To believe in Christ’s rising from the grave is to accept it as a sign of our own rising from our graves. If for each of us it was our destiny to be obliterated, and for all of us together it was our destiny to fade away without a trace, then not Christ’s rising but my dear son’s early dying would be the logo of our fate. - Nicholas Wolterstorff, Lament For A Son"You can't know how I feel!" If ever a phrase should be banished from our lexicon, it is this. Well, OK, maybe not the phrase; rather, a defense of the attitude that creates conditions in which the phrase becomes some kind of meaningful defense of selfishness. We've all heard it before, of course. The declaration from someone who insists that others cannot speak to their current emotional state because they inhabit some space above their interlocutors. "Do you know what it's like to have lost a job/a spouse/a child/a parent/a lover? If not, then don't try to talk to me because you can't know what it's like." It is often physically painful for me to restrain the urge to dope-slap people who wield this phrase, insulating themselves both from very real consolations from others as well as from participation in the normal run of human life.
We who inhabit a particularly small, very privileged subset of humanity for some reason believe with all the passion once reserved for things like the pearly gates or The White Man's Burden that our status protects us from the simple human reality of suffering. Whether it is the personal loss of a loved one who dies out of time, the communal loss of a sense of security due to economic disaster or natural disaster, or perhaps that not-so-rare event that impacts whole nations such as a violent attack or even civil war, most human beings who have lived go through one or more - and perhaps all! - during the course of their lives. That suffering is a shock and a surprise is as much a result of our insular, individualistic ideology as it is a consequence of our abundant means of protection and (mostly false) security. Far too many of us really and truly believe we are safe.
Not only is suffering a reality for most people most of the time in most places. Joy and love and family and, most of all, the support of communities of extended family and friends are also part and parcel of human life. Indeed, these realities exist side-by-side with the pain and loss precisely because they, rather than any material security we possess in which we invest far too much effort and hope, are what prevent us from the worst pits of despair in the midst of grief.
This is not to say that I would say or do something so crass to those whose wounds are fresh. On the contrary, it is important to remember that this impulse only arises when some refuse to allow these wounds to become old. Notice I do not say "heal". We never really recover from the loss of those we love. Those spaces are always empty now. The difficult thing, in the midst of our grief and pain, is to keep living; the beautiful thing down the road is that we've kept living. And we keep living, immediately, because there are others around us who hold us up even if we are too blinded by pain to realize it.

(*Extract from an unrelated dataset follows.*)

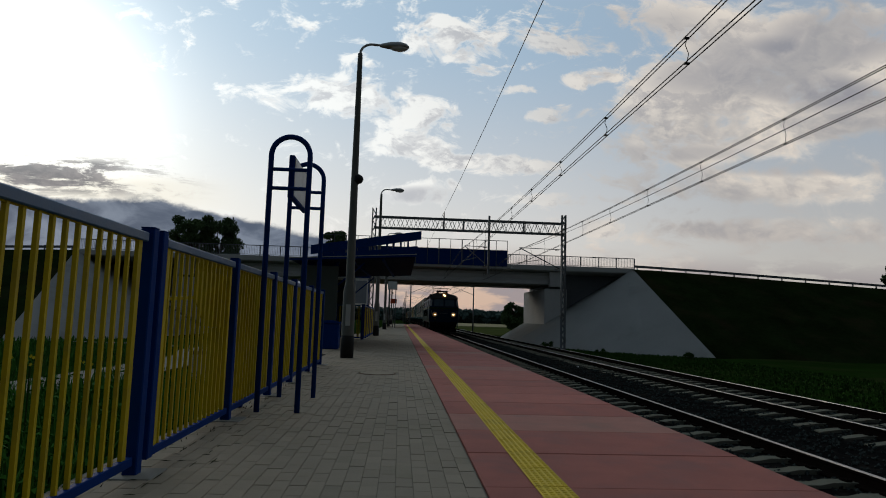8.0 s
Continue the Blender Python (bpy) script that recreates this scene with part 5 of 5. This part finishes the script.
# ---- locomotive ----
LOCO_BLUE = paint("dusty_blue_paint", (0.008, 0.052, 0.053), (0.008, 0.026, 0.027), 0.5, 0.34, gloss=0.025)
LOCO_NAVY = paint("navy_front_paint", (0.004, 0.016, 0.034), (0.006, 0.012, 0.018), 0.4, 0.35, gloss=0.03)
LOCO_STRIPE = paint("pale_yellow_stripe", (0.19, 0.21, 0.08), (0.1, 0.12, 0.07), 0.5, 0.5, gloss=0.02)
LOCO_ROOF = paint("grimy_roof", (0.042, 0.041, 0.038), (0.03, 0.027, 0.022), 0.5, 0.7, gloss=0.1)
DIM_STRIPE = paint("dim_green_stripe", (0.011, 0.026, 0.006), (0.01, 0.016, 0.008), 0.4, gloss=0.01)
GRILLE = material("black_grille", (0.002, 0.002, 0.002), 0.95, specular=0.0, vary=0.3, bump=0.1)
CAB_GLASS = material("cab_glass", (0.035, 0.052, 0.066), 0.2, vary=0.1, bump=0.0, specular=0.1)
RUBBER = material("black_rubber", (0.015, 0.015, 0.015), 0.8, vary=0.1, bump=0.05)
HEADLIGHT = glowing("lit_headlamp", (1.0, 0.55, 0.25), 16.0)
LIT_BOWL = glowing("lit_headlamp_bowl", (1.0, 0.42, 0.13), 0.10)
# paler than CAB_GLASS: reflected sky is put into the base colour
CORNER_GLASS = material("sky_glass", (0.10, 0.12, 0.13), 0.12, vary=0.1, bump=0.0, specular=0.5)
PALE_LETTERS = paint("pale_lettering", (0.16, 0.18, 0.17), (0.09, 0.12, 0.12), 0.5)
REFLECTOR = material("headlamp_bowl", (0.22, 0.20, 0.18), 0.3, 0.5, vary=0.4, scale=9, bump=0.02)
LAMP_RIM = material("headlamp_rim", (0.4, 0.4, 0.38), 0.35, 0.6, vary=0.1, bump=0.02)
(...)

I recently contacted an old friend who rendered such aid to me a long time ago. I let him know how much his friendship meant to me precisely because, in the long years since, it was his simple kindness, his offer of friendship at a time when I felt friendless and alone, that I remember far more than any pain in which I was then wallowing. The years since have deadened the pain. I have carried on, loved and lived and rediscovered joy and the simple pleasures of life precisely because someone took the time to be there for me.
Which is where I return to those who insist, for some odd reason, that the pain in which they live is somehow unique. It is not. It is a human reality, this grief and sorrow, this emptiness that eats away at us, wanting to tear our hearts out of our chests and feed on our aching, self-centered blood. This is how monster death thrives: by whispering in our ears that our pain is ours alone, not to be shared, and most definitely not to be understood by those who have not lived our loss. From there, our grief sweetens the meal, rendering our lives open to devouring.
We are, all of us, walking wounded. Even the most buoyant among us has sat alone in the dark, our eyes sore and red from weeping, wondering if it will ever be possible to live as we once did. The fact is no, we will not. We will, should we open ourselves to the friendship and kindness of others, learn to live in new ways, live on with our loss with us but no longer defining us. This is our challenge and our hope.